What is "quality"? There are many competing definitions, but the one that makes the most sense, "Quality is in the eye of the beholder," is hard to make workable in a real business situation. Some would say it is impossible to use, but Agile methods beg to differ.
Agile methods take just such an approach to quality, by letting the customer mold the quality of the product that is being built. They acknowledge that people might see things in different ways, so the one party to the project whose opinion counts most is the customer). The main question is, “What constitutes high quality on this project?” The best answer I can give is, don't ask me! Ask your customer!
Projects are for Learning
In the traditional software development methods, we work hard to build the product that the customer wants. We spend considerable time and effort eliciting requirements from them, we analyze and model those requirements, and we distill them into a specification. We then review that spec, have more meetings with the customer, and finally get a signature on a line. Presumably that means that the product we will build is, indeed, what the customer wants.

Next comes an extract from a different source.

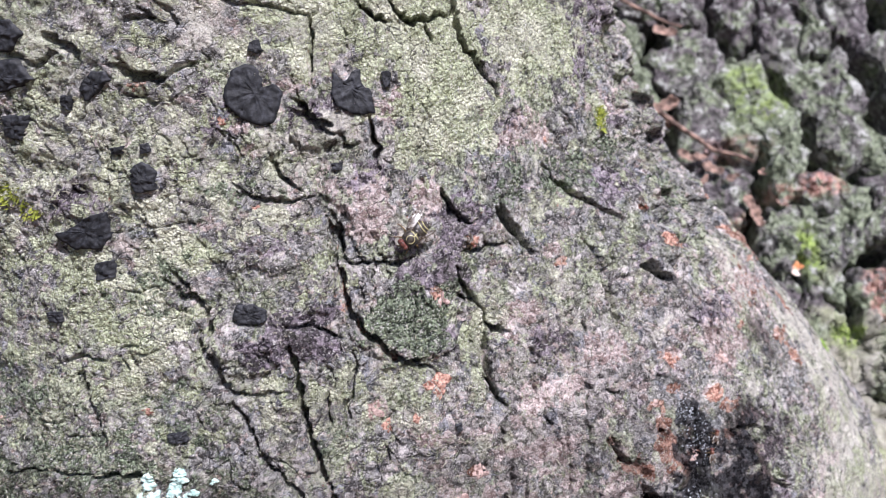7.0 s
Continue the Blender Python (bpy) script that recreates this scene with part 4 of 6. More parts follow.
crack([(-39.1, -29.0), (-35.9, -30.2), (-32.9, -32.1), (-28.5, -32.8)], 0.8, 2.3, 0.4, 0.1)
crack([(-14.2, -31.5), (-10.4, -31.0), (-8.1, -32.3)], 0.8, 1.4, 0.0, 0.0)
crack([(-36.9, -31.3), (-36.8, -35.7), (-37.0, -42.6), (-37.7, -48.3)], 0.8, 2.3, 0.0, 0.2)
crack([(-27.9, -20.7), (-27.3, -23.1)], 0.8, 1.7, 0.0, 0.0)
crack([(44.9, -24.8), (44.0, -31.7), (44.2, -35.3)], 0.8, 1.7, 0.0, 0.2)
crack([(40.8, -20.5), (38.9, -27.1), (39.4, -34.2)], 0.8, 2.9, 0.0, 0.0)
crack([(57.1, -45.0), (60.0, -41.9), (62.1, -36.8), (66.7, -32.3)], 0.8, 3.4, 0.3, 0.0)
crack([(66.6, -46.0), (69.7, -41.7), (74.1, -39.1)], 0.8, 2.9, 0.0, 0.0)
crack([(57.1, -22.0), (55.7, -27.7), (55.2, -33.6)], 0.8, 3.4, 0.0, 0.0)
crack([(51.0, -18.7), (50.3, -24.4), (48.7, -28.8)], 0.8, 2.9, 0.0, 0.0)
crack([(27.7, -32.2), (29.0, -36.0), (31.5, -38.8)], 0.8, 3.4, 0.0, 0.0)
crack([(35.6, -43.1), (36.5, -49.3), (35.2, -52.8)], 0.8, 2.9, 0.0, 0.3)
crack([(61.5, -14.9), (62.6, -18.3), (63.0, -20.3), (66.5, -21.2), (67.2, -23.7), (66.7, -27.2), (68.4, -29.4), (72.9, -32.7), (75.9, -34.9), (77.0, -38.6)], 1.4, 2.5, 0.3, 1.0)
crack([(80.6, -15.1), (80.2, -19.2), (80.1, -22.1), (79.7, -26.4), (80.7, -32.7), (78.4, -35.9), (79.8, -40.2)], 1.7, 2.3, 0.3, 1.0)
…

That isn't always the end result, however. Too often, by the time we reach the end of the project, the requirements, scope and suitability of the product (for the customers' needs) have become points of contention. The developers grumble about the customer changing their minds and the customer can't understand how the developers could get it so wrong.
Who is at fault? The Agile methods point the finger at everyone and at no one at all. They tell us that a development project is, more than anything else, a learning experience. No one begins the project with a full understanding of what is needed (not even the customer). The customer begins with some ideas, but they also learn about their needs as the project progresses. Likewise, the developers learn what they can at the beginning, but they continue to learn throughout the project. No one has a complete understanding of what will be built until the project is over. Because everyone is learning throughout the project, the Agile methods change the process to recognize this continual learning, and to foster everyone's ability to learn.
This is done by moving the customer interaction from the beginning of the project to its heart. Instead of picking the customer's mind and then using a written specification as the basis for development, the Agile methods use the customer! They do this by engaging the customer regularly in each iteration of the project.
Quality in the Agile Methods
During Agile project initiation, the customer and the developers work together to define what the project will do. They establish what XP calls the "Project Metaphor", which is a quick broad-brush picture of what the product is supposed to be like. In addition, they come up with a list of requirements (XP calls them "Stories"), but unlike traditional requirements, these stories are neither written in great detail, nor are they intended to be unchanging.
Agile projects build the product incrementally in many short development cycles of about a month or less. Each cycle begins with the customer identifying which stories would be best to build at that point in time. The developers temper the customer's expectations with their analysis of technical feasibility are required effort, and together they settle on what success will look like for this iteration of development. As the developers are building that increment, they are expected to do significant testing to ensure that the product has few defects and that it functions as they believe the customer intends. As they are working, they are able to get their questions answered by the customer so they can feel confident that what they build is indeed what the customer intended. Then, when development of that increment is done, the system as it exists so far is delivered to the customer for testing and (if the customer chooses) real use.
Both the developers and the customer have one more iteration-worth of learning under their belts and any of them are free to recommend making changes to any existing requirements, or even dropping or adding requirements. For the customer, this is the opportunity to refine what is meant by high-quality and to alter the instructions to the developers as a result.
Everything from simple bug fixes to radical requirements changes are added to the "requirements" list. Then, during the planning stage for the next iteration, the customer works with the developers to map out yet another incremental step toward what will be a high-quality product in the customer's eyes.
What About Testers?
With the developers being responsible for testing during each increment, and the customer doing an "acceptance" test at the end, it would seem that there is no place in the Agile methods for professional testers and their position of independence. While it is true that none of the Agile methods discusses the role of testers, current discussions among the Agile community seem to represent a consensus that testers do, indeed, have a place in the Agile methods. While this discussion continues, there does not yet seem to be any clear consensus about what that role looks like. If the tester's purpose is to find defects, then it is redundant with the developer's testing role in the Agile methods. If their purpose is to stand in for the customer to determine if the system meets the need (specification), it is redundant with the customer's testing. There is far more to quality that a mere lack of defects and usability. There are many dimensions of quality, most notably including reliability, maintainability, security, availability, and performance.
The real value that testers can bring to Agile projects takes two forms: The first is to augment both the developers and the customer testing by bringing an independent view to the job. The independent tester will approach the system from a different perspective than either the developer or the customer, and so they will find different defects or usability problems. The second is their ability to focus on the additional dimensions of quality referred to above. The developer and the customer's testing are both likely to miss or give too little focus to these dimensions, so the tester's focus on them is critical to project success.
Agile Quality
The Agile methods have unique approaches to product quality, focusing on the developers' responsibility to detect and remove defects, and on the customer's responsibility to ensure that the project is moving toward a high-quality product that really meets their needs. Anecdotal evidence says that these methods do a reasonably good job of achieving quality. At the same time, there is discussion about how the role of testers could be added to the mix to make it even stronger.
Agility and quality are not only compatible, they can work very well together.